As you review the below information, understand that the budget is worked on daily, so specific amounts and projections change constantly. If you have specific questions, do not hesitate to contact Director of Finance Michael Lynch at (610) 436-5108 x101 or email@example.com.
What are the revenue trends? Property taxes (the most reliable source of income) have generally performed to budget over time. Actual earned income tax (EIT) receipts from 2012 thru 2018 have increased a total of 2.7% for an average annualized increase of 0.45% over the six-year period. However, EIT, which is the largest and most important tax revenue receipt (60% of total General Fund revenue), has exhibited a flat to decreasing trend, as have real estate transfer taxes, which have not been a budget-reliable source of tax revenue in recent years. This flattening trend likely is related to several factors, including limited development, purchased development rights (estimated in range of 500-600 units), aging in place seniors and retirees, and limited non-residential land use. These trends and factors may explain the 2018 year-end budget deficit of $40,706 and the 2019 budget gap of $163,827 between revenues and expenditures. Another apparent emerging trend relates to cable franchise fees (Verizon, Comcast). As technology changes to meet consumer demands and preferences; although this is a smaller receipt to the General Fund ($219,000 in 2018) a decline trend is indicated. Click here for more detail about revenue trends.
What are the expenditure trends? There are several expenditure trends that are important to highlight. Emergency support services – that is police, fire, and ambulance – comprise the largest category of Township service expenditures. The aggregate of these emergency services is projected to increase from $1,697,537 in 2019 to a current estimate of $2,038,415 in 2024 (20%) due to contract agreement renewals. The estimated annualized increase of 4.0% equates to an annual increase of $70,000. Other significant trends are legal and engineering costs, stormwater management costs, and infrastructure costs. Click here for more detail about expenditure categories. The Five-Year Forecast takes these trends (and others) and projects them out over five years. You will notice that the budget gap (deficit) is projected to increase over this period. Click here for more detail about expenditure trends.
Are Township taxes going to increase? During the approval of the 2019 Budget presentation, the Director of Finance indicated that a tax increase was warranted for 2020. This topic was also covered in the Winter 2019 Newsletter. Throughout 2019, the Board of Supervisors and staff continue to monitor the budget performance and updated forecasts to determine the magnitude and schedule for a tax increase in 2020 and beyond. Property tax millage has been increased only twice in East Bradford Township. In 2013, the tax rate increased from 0.017 to 0.34 mills and in 2016 from 0.34 mills to 1.0 mill. The former increase was determined necessary to stabilize the budget while the latter was to sustain and increase capital reserves (discussed more below). A list of other nearby local government property tax millage rates is provided for comparison.

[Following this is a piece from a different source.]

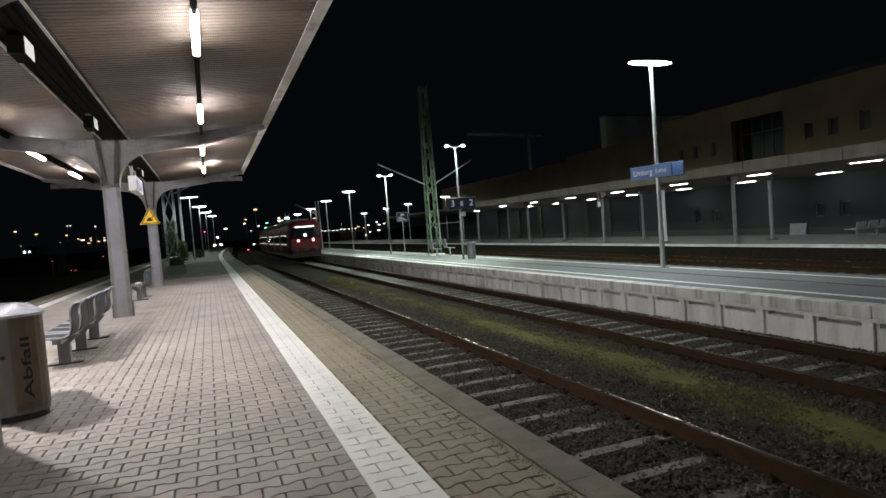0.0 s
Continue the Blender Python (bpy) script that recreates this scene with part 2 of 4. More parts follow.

What happened with the $5M the Township received from the sale of the sewer system? The Township is using the interest earnings from the receipt (about $125,000 per year) to balance the General Fund Budget and support existing operations. Preserving the proceeds for the long term is a fundamental fiscal strategy to ensure available funds in the event of an economic downturn, to cover unanticipated expenses, and to maintain the Township’s current AA stable S&P rating.
What would a property tax mean for me? The Property Tax Impact Table provides a breakdown of hypothetical property tax rates associated with a range of assessed values.
Are there limits on tax increases? Yes. Real estate property tax is the only tax revenue source practically available to municipal governments (under the Second Class Township Code) to impose tax revenue increases. The Tax Enabling Act limits both earned income tax and real estate transfer tax to the one percent (shared 50/50 with the local school district) (again, there is one exception that applies to East Bradford Township and that is the restricted 0.25 percent that is a levy on open space, but that has other constraints). In contrast, the statutory limit of the property tax rate for a Second Class Township is 14 mills for general purposes.
How would a property tax increase impact the budget forecast? The Tax Alternative Comparison charts (summary and breakdown) provide a comparison of four tax alternatives. In evaluating alternatives – both on the revenue and expenditure side – the Township’s objective is to stabilize the General Fund and maintain a fund balance-to-expenditure ratio above 25 percent (as required by Resolution 06-2011) – this threshold is an important consideration in maintaining our AA stable credit rating, which is long term value.
Is the Township also considering changes to expenditures to improve budget performance? Yes, the Board of Supervisors is examining staffing levels, infrastructure and capital needs, emergency services, and Township services and programs. And, as suggested above, the Township is contemplating a phased incremental approach to the needed tax increase.